What's Education Got to Do With It?
- specialkao
- Jan 28, 2023
- 2 min read
My mother quit school shortly after she entered the eighth grade, just two years after her fifth grade teacher punished her in front of her classmates for wetting her pants. The teacher had made her pull up her dress and stand in front of the radiator to dry her panties. Maybe this is the reason she was upset years later when the choreographer asked her to lift up her skirt during the dance audition. In addition, at thirteen, my mother would have been forced to attend school in shoes barely sustainable in the cold winter weather. The only pair she owned were worn to shreds. She grew tired hiding every day during lunch to avoid anyone knowing she had nothing to bring to eat. To be bullied by a teacher who refused to allow her to use the bathroom and then to be punished because she wet her underpants crushed her. Paper-thin shoes and nothing to eat then destroyed whatever was left of any desire she might have had to learn. No one bothered to follow-up her failure to show up for her classes. After all, the Great Depression was in full swing and many school systems ran out of money, child labor laws were ignored and kids who could find work left school. Many who couldn't find work -- over 23,000 of them -- traveled the rails and hitch-hiked along highways in search of work. By the time Mom was sixteen she had a job in a factory -- and new shoes.
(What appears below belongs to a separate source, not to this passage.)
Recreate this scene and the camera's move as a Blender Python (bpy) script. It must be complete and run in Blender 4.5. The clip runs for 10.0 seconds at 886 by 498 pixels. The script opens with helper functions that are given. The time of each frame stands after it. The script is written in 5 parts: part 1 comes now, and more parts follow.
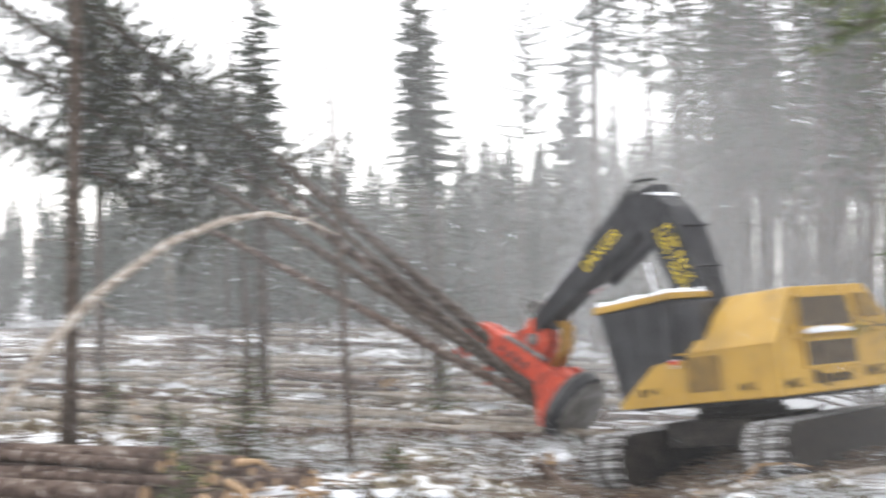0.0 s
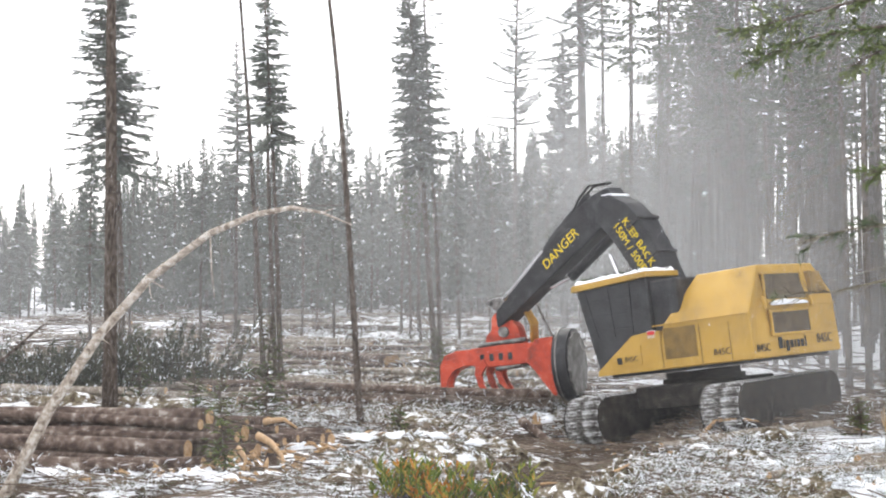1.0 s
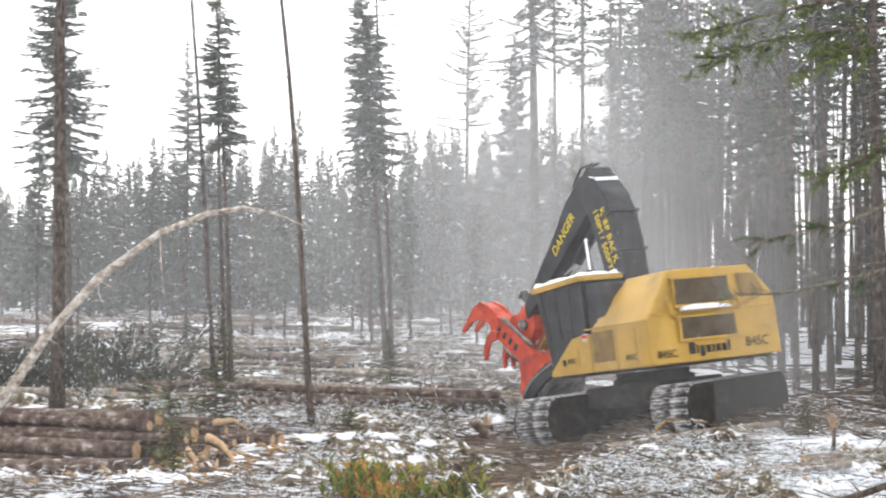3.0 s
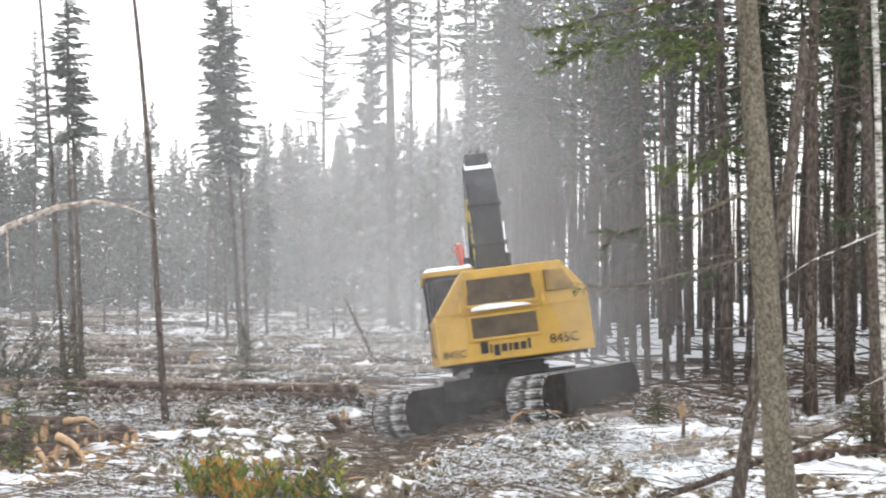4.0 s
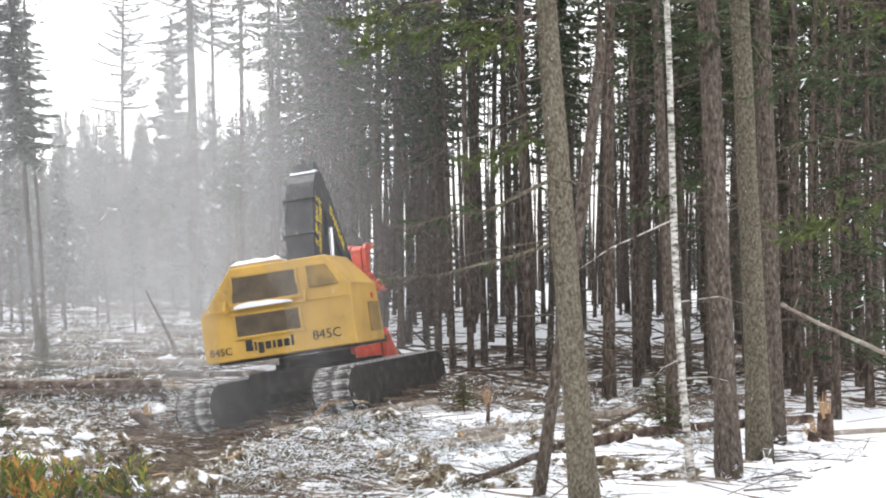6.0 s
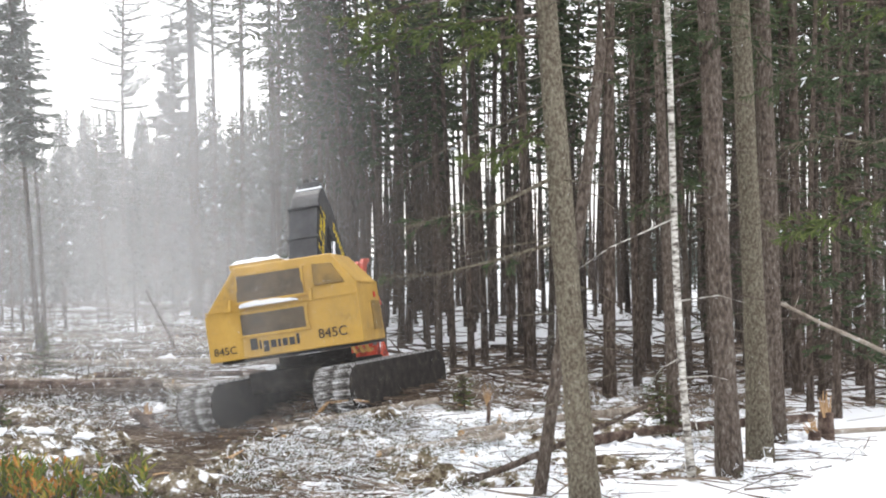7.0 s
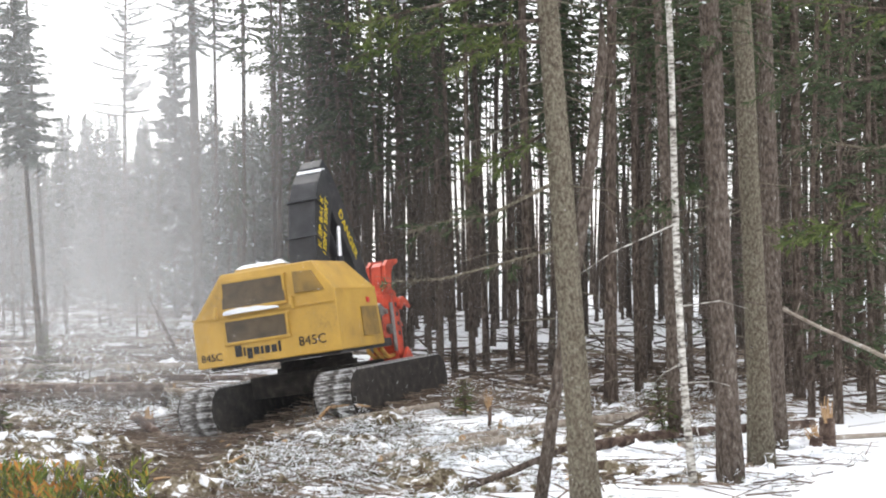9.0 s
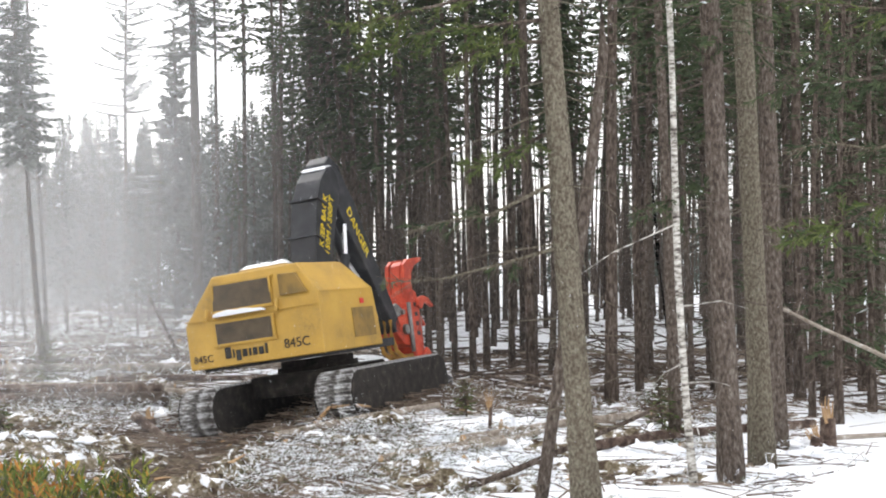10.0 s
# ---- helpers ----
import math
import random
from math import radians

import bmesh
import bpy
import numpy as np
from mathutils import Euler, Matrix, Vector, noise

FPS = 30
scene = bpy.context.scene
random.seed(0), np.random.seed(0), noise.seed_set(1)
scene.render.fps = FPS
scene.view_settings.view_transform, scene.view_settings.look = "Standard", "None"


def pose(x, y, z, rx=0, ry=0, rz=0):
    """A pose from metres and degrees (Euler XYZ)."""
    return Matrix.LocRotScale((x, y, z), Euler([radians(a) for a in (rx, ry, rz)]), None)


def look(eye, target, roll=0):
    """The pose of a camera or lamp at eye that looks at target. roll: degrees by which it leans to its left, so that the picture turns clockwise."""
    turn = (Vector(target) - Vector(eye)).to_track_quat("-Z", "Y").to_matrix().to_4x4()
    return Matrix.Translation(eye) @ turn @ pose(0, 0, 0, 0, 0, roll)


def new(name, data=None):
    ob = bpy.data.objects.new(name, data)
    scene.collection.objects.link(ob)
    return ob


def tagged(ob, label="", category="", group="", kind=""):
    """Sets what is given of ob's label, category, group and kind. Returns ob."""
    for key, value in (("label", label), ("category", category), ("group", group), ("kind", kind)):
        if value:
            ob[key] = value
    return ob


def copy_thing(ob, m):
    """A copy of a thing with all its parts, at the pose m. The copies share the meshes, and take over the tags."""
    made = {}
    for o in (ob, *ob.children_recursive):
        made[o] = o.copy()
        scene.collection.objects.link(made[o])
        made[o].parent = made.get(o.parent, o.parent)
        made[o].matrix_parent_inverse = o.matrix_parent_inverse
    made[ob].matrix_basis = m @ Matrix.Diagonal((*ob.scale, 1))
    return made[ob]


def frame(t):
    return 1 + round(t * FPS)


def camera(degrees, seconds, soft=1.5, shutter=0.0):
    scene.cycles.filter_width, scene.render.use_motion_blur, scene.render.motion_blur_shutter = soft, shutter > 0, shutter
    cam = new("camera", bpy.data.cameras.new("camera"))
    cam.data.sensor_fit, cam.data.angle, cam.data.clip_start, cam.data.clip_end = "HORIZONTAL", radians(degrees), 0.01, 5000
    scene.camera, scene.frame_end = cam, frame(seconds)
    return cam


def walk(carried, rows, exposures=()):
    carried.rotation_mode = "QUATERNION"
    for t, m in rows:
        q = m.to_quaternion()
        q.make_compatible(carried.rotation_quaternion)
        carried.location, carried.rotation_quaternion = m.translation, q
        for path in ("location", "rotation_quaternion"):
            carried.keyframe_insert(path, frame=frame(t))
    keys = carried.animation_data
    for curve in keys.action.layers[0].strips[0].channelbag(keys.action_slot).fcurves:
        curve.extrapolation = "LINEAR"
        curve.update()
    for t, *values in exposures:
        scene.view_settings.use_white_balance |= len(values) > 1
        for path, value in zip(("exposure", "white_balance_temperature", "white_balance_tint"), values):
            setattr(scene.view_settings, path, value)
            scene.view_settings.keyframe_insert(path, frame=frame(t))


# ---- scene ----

At eighteen, Mom was trained as a riveter. Like Rosie the Riveter, she was one of the thousands of women (300,000 were employed in the War Department) who worked in shipyards and factories during WWII, producing ships, tanks, and planes as well as munitions and war supplies. Mom riveted planes at McDonnell Aircraft, working ten-hour days, six days a week for fifty-cents an hour. And she thought it was the best thing that ever happened to her. She had money! She had prestige! She had one day a week off! She had shoes!! And lunch!! Mom had grown to be movie-star beautiful with long auburn hair and an eye-popping figure that she showed off in fashionable tight sweater sets. Perched on platform shoes, her long shapely legs looked even longer. In the factory, she changed into her work attire and wrapped her thick hair up in the iconic knotted scarf, but one day, as she strutted through the factory on her way to the dressing room to change into her work overalls, she was spotted by a couple of military PR men. They approached her and asked her if they could take her picture and use her photo on one of the posters to help recruit other women to work in the factories that were busy grinding out aircraft and tanks for the war. Mom was so proud of that recognition, and my regret is that she was too young to have enough sense to save a poster for me to see. I bet she looked great!